» Directive:
Go through the data below and copy it exactly, skipping every picture.

» Dataset records:
******************************

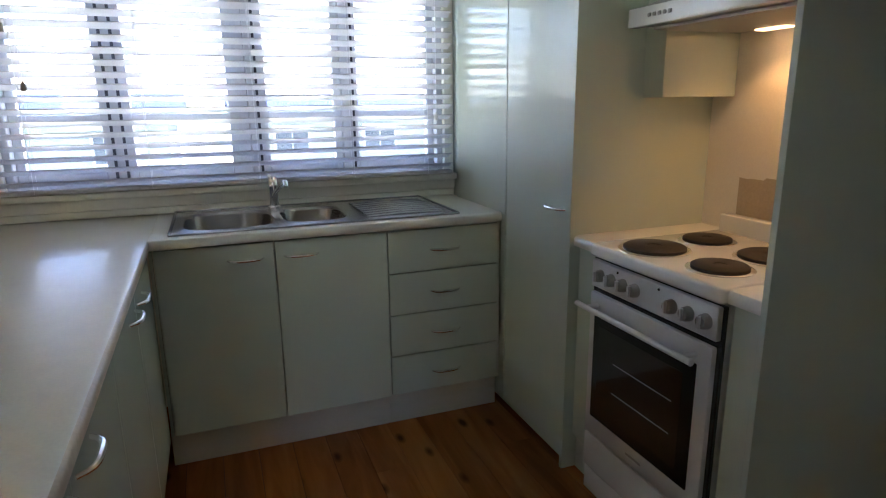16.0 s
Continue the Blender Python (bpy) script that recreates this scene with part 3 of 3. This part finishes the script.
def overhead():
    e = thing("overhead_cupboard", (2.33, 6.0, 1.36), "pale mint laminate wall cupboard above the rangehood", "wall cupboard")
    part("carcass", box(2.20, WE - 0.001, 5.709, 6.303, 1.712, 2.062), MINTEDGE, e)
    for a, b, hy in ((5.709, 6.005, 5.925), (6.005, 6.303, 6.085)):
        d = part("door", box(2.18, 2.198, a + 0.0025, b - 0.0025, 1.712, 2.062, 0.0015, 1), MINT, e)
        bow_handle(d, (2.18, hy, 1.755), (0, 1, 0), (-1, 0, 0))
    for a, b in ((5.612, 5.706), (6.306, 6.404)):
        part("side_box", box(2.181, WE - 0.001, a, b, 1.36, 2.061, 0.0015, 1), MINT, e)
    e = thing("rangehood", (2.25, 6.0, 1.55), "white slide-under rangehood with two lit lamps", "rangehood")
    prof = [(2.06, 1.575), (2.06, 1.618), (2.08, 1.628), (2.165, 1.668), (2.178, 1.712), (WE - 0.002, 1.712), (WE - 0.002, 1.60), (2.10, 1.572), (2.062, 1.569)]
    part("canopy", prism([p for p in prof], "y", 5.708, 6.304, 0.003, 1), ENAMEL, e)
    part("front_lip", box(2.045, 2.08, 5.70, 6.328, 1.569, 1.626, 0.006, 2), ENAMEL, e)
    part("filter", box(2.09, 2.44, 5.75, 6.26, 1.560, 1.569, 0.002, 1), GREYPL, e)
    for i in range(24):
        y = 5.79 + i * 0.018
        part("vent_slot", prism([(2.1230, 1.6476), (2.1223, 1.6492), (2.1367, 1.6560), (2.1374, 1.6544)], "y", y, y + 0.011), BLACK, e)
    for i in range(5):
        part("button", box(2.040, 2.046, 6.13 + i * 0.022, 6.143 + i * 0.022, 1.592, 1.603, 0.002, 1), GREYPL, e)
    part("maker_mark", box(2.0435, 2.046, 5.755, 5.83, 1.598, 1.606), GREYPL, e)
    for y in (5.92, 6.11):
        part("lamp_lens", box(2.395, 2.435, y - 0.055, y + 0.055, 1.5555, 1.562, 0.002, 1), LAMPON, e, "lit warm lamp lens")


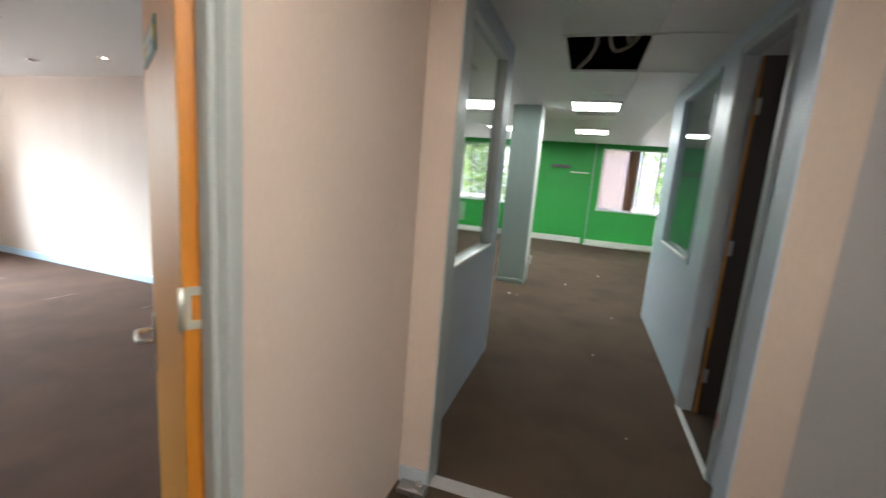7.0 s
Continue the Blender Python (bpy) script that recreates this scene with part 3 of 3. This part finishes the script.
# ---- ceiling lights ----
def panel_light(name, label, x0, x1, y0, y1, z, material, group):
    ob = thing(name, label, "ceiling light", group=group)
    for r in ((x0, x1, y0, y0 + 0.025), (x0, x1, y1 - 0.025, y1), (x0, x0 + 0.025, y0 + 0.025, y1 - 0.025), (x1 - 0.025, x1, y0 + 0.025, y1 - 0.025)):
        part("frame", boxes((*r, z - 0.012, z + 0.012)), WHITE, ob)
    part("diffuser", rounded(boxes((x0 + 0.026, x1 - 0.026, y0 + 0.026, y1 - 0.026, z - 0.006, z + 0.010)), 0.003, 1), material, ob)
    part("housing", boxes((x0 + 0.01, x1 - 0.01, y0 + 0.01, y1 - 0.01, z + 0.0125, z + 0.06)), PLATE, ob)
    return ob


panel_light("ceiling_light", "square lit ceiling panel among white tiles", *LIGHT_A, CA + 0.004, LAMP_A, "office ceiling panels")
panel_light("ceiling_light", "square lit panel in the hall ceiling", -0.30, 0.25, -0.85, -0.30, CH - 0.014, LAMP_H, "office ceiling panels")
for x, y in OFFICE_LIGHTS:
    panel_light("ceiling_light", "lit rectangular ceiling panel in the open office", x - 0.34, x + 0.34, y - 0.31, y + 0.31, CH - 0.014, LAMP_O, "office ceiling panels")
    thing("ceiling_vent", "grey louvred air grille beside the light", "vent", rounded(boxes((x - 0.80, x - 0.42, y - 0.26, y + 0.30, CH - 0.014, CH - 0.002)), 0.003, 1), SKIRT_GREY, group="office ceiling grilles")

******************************

» Solution for this task:
16.0 s
Continue the Blender Python (bpy) script that recreates this scene with part 3 of 3. This part finishes the script.
def overhead():
    e = thing("overhead_cupboard", (2.33, 6.0, 1.36), "pale mint laminate wall cupboard above the rangehood", "wall cupboard")
    part("carcass", box(2.20, WE - 0.001, 5.709, 6.303, 1.712, 2.062), MINTEDGE, e)
    for a, b, hy in ((5.709, 6.005, 5.925), (6.005, 6.303, 6.085)):
        d = part("door", box(2.18, 2.198, a + 0.0025, b - 0.0025, 1.712, 2.062, 0.0015, 1), MINT, e)
        bow_handle(d, (2.18, hy, 1.755), (0, 1, 0), (-1, 0, 0))
    for a, b in ((5.612, 5.706), (6.306, 6.404)):
        part("side_box", box(2.181, WE - 0.001, a, b, 1.36, 2.061, 0.0015, 1), MINT, e)
    e = thing("rangehood", (2.25, 6.0, 1.55), "white slide-under rangehood with two lit lamps", "rangehood")
    prof = [(2.06, 1.575), (2.06, 1.618), (2.08, 1.628), (2.165, 1.668), (2.178, 1.712), (WE - 0.002, 1.712), (WE - 0.002, 1.60), (2.10, 1.572), (2.062, 1.569)]
    part("canopy", prism([p for p in prof], "y", 5.708, 6.304, 0.003, 1), ENAMEL, e)
    part("front_lip", box(2.045, 2.08, 5.70, 6.328, 1.569, 1.626, 0.006, 2), ENAMEL, e)
    part("filter", box(2.09, 2.44, 5.75, 6.26, 1.560, 1.569, 0.002, 1), GREYPL, e)
    for i in range(24):
        y = 5.79 + i * 0.018
        part("vent_slot", prism([(2.1230, 1.6476), (2.1223, 1.6492), (2.1367, 1.6560), (2.1374, 1.6544)], "y", y, y + 0.011), BLACK, e)
    for i in range(5):
        part("button", box(2.040, 2.046, 6.13 + i * 0.022, 6.143 + i * 0.022, 1.592, 1.603, 0.002, 1), GREYPL, e)
    part("maker_mark", box(2.0435, 2.046, 5.755, 5.83, 1.598, 1.606), GREYPL, e)
    for y in (5.92, 6.11):
        part("lamp_lens", box(2.395, 2.435, y - 0.055, y + 0.055, 1.5555, 1.562, 0.002, 1), LAMPON, e, "lit warm lamp lens")


7.0 s
Continue the Blender Python (bpy) script that recreates this scene with part 3 of 3. This part finishes the script.
# ---- ceiling lights ----
def panel_light(name, label, x0, x1, y0, y1, z, material, group):
    ob = thing(name, label, "ceiling light", group=group)
    for r in ((x0, x1, y0, y0 + 0.025), (x0, x1, y1 - 0.025, y1), (x0, x0 + 0.025, y0 + 0.025, y1 - 0.025), (x1 - 0.025, x1, y0 + 0.025, y1 - 0.025)):
        part("frame", boxes((*r, z - 0.012, z + 0.012)), WHITE, ob)
    part("diffuser", rounded(boxes((x0 + 0.026, x1 - 0.026, y0 + 0.026, y1 - 0.026, z - 0.006, z + 0.010)), 0.003, 1), material, ob)
    part("housing", boxes((x0 + 0.01, x1 - 0.01, y0 + 0.01, y1 - 0.01, z + 0.0125, z + 0.06)), PLATE, ob)
    return ob


panel_light("ceiling_light", "square lit ceiling panel among white tiles", *LIGHT_A, CA + 0.004, LAMP_A, "office ceiling panels")
panel_light("ceiling_light", "square lit panel in the hall ceiling", -0.30, 0.25, -0.85, -0.30, CH - 0.014, LAMP_H, "office ceiling panels")
for x, y in OFFICE_LIGHTS:
    panel_light("ceiling_light", "lit rectangular ceiling panel in the open office", x - 0.34, x + 0.34, y - 0.31, y + 0.31, CH - 0.014, LAMP_O, "office ceiling panels")
    thing("ceiling_vent", "grey louvred air grille beside the light", "vent", rounded(boxes((x - 0.80, x - 0.42, y - 0.26, y + 0.30, CH - 0.014, CH - 0.002)), 0.003, 1), SKIRT_GREY, group="office ceiling grilles")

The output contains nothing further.